As Nargiza told me in the "Everything I Need to Know I Learned in Kindergarten" lecture, family is very important in Kyrgyzstan. This question asked to someone who is easily embarrassed during breast exams. I don’t know what I said, but she replied “Good.”
A bit later, she points to my knee and says [Indecipherable Russian sentence (IRS)]. I curse myself for not being on top of leg hair removal. I open my mouth and say [nothing]. She points again, and I see she has noticed a scar the size of a watermelon seed I don’t think I’ve ever even noticed. This is Elizabeth’s naked nightmare.
The Verdict
Back to the sauna. More acrobatics to take full advantage of the steam. Back to the other room for more exfoliation. I'm scolded for using soap too soon, and not using enough water. "We have lots of water!" More humiliation by visual examination. She insists I haven't washed my back enough and does it herself.

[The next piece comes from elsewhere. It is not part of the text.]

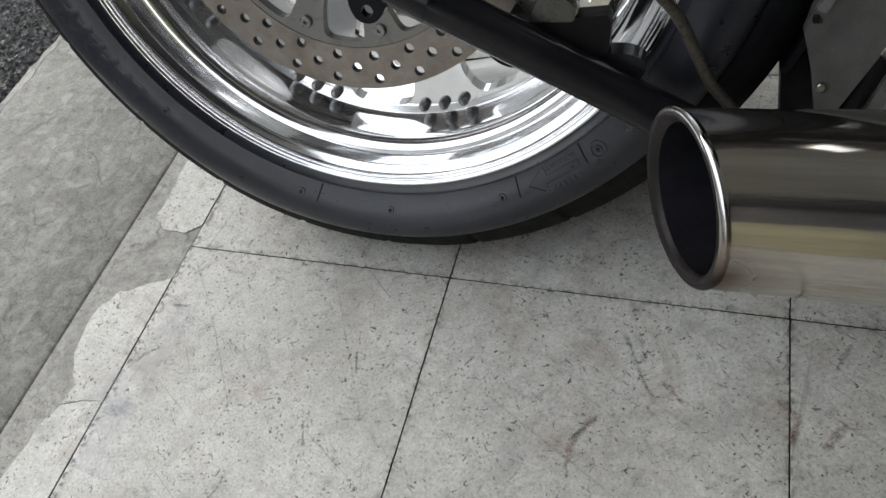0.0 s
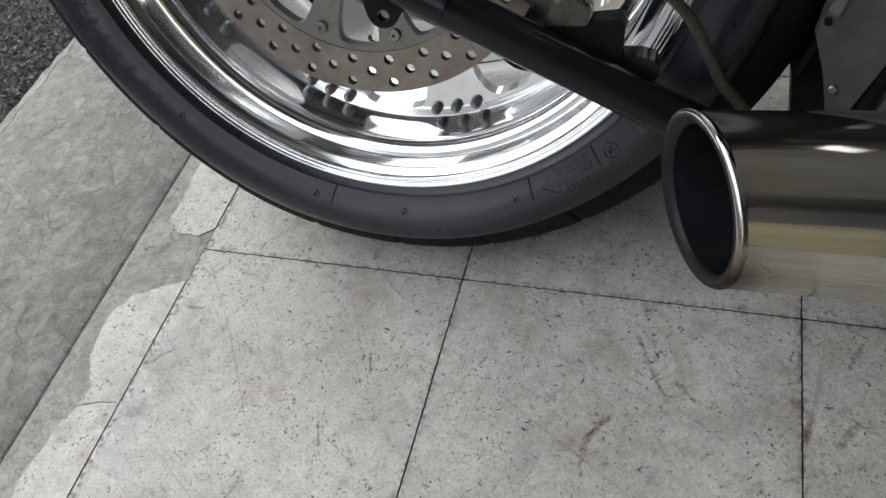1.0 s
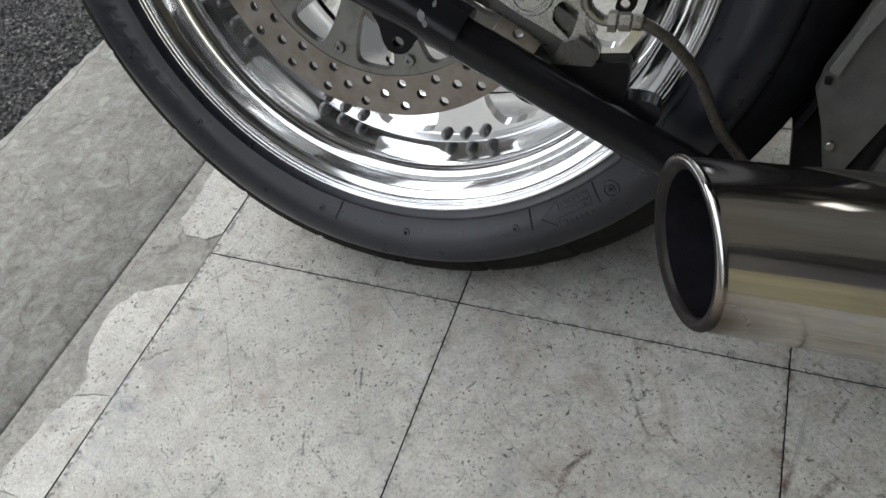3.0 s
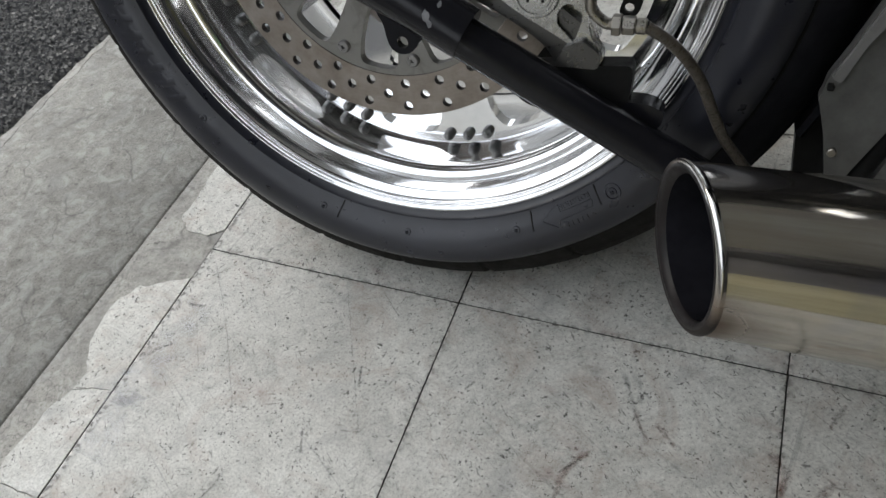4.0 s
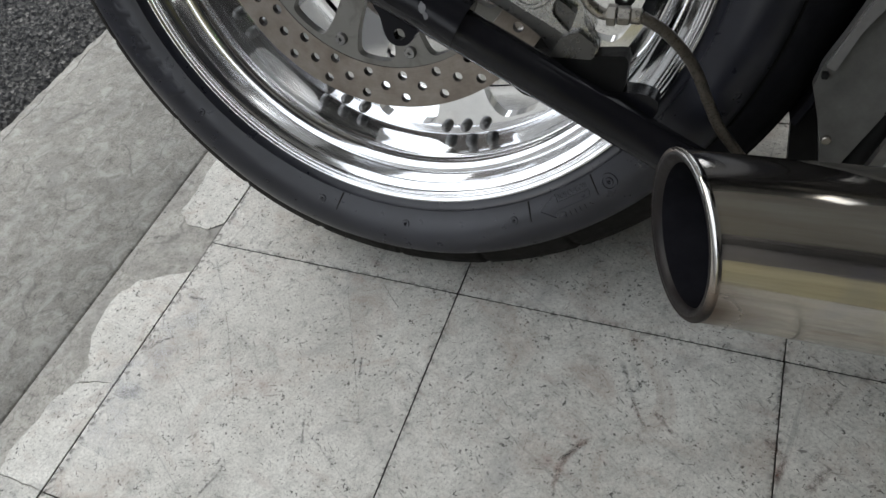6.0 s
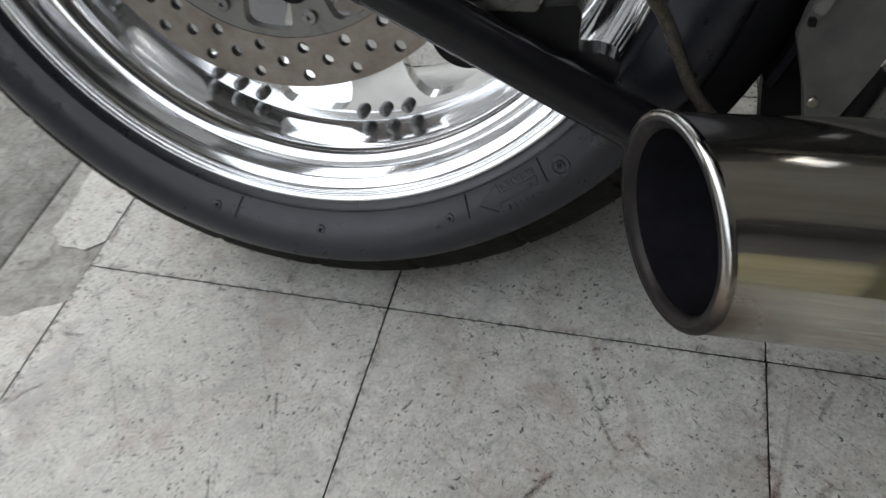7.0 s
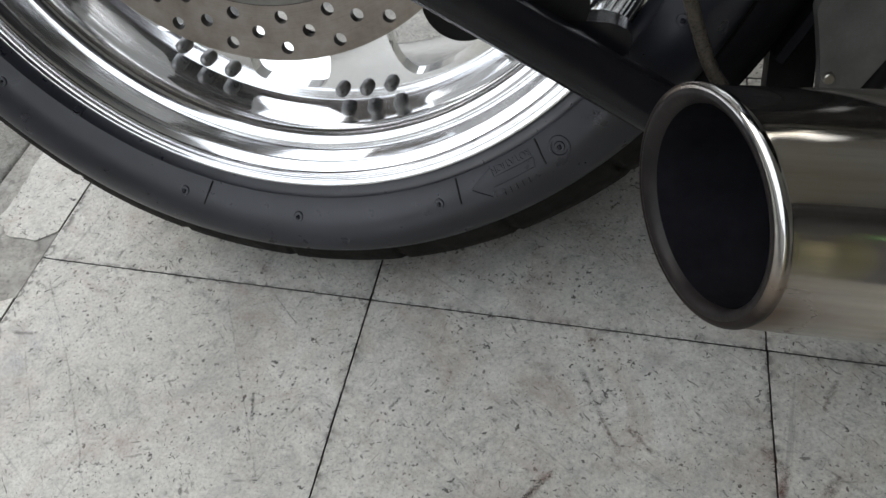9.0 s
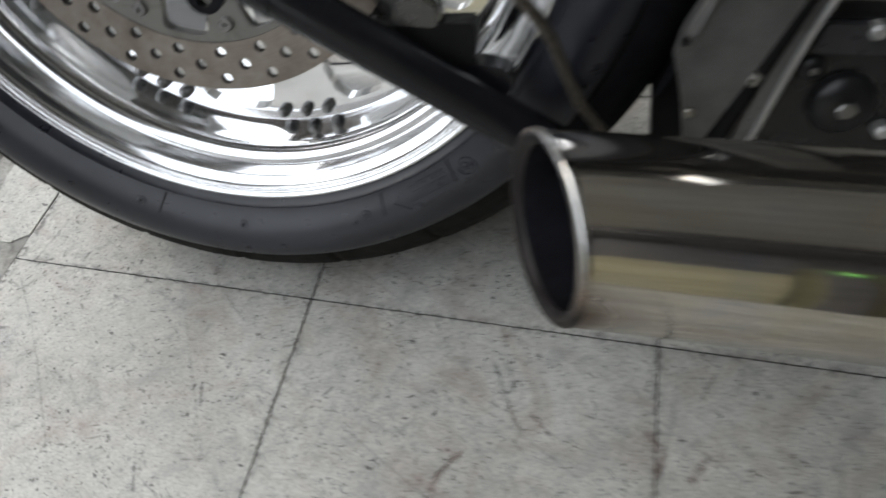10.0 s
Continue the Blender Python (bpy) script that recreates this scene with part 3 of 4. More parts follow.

I'm finally finished and have lost a few pounds in dead skin and water weight.
At dinner, Host Mother smiles at me. Would it be projecting to add the adverb knowingly? I try not to picture her picturing me naked. Just when I convince myself she's only being friendly, she hands me the bread basket.
"Eat more bread!." Another [IRS] while she outlines a not so charitable womanly profile she claims to be me. "You're too skinny."
Will I go next week? Of course. Public humiliation is a small price to pay for such a fantastic spa treatment.
10 points to whoever could guess what the most embarrassing part was. Through email only, please.
3 comments:
what? No description of the bread???? I'm disappointed. Was it dry, fluffy, flat, round, oblong? Was it moldy, crispy or tough? Did it have flavor or just tasted like lamb fat?
Dear "Breadmaker," (if that really is your name!)
The bread is called lipioshka. It is a round flat bread baked in an oven.
Here is a picture: http://www.barthphoto.com/pgLapioshka.htm
It is not very dry - moist and chewy. Tasty. Does not taste like lamb fat.
your story of visiting the hamam is like why my nightmarish visions of hamaams are. major props to you for going!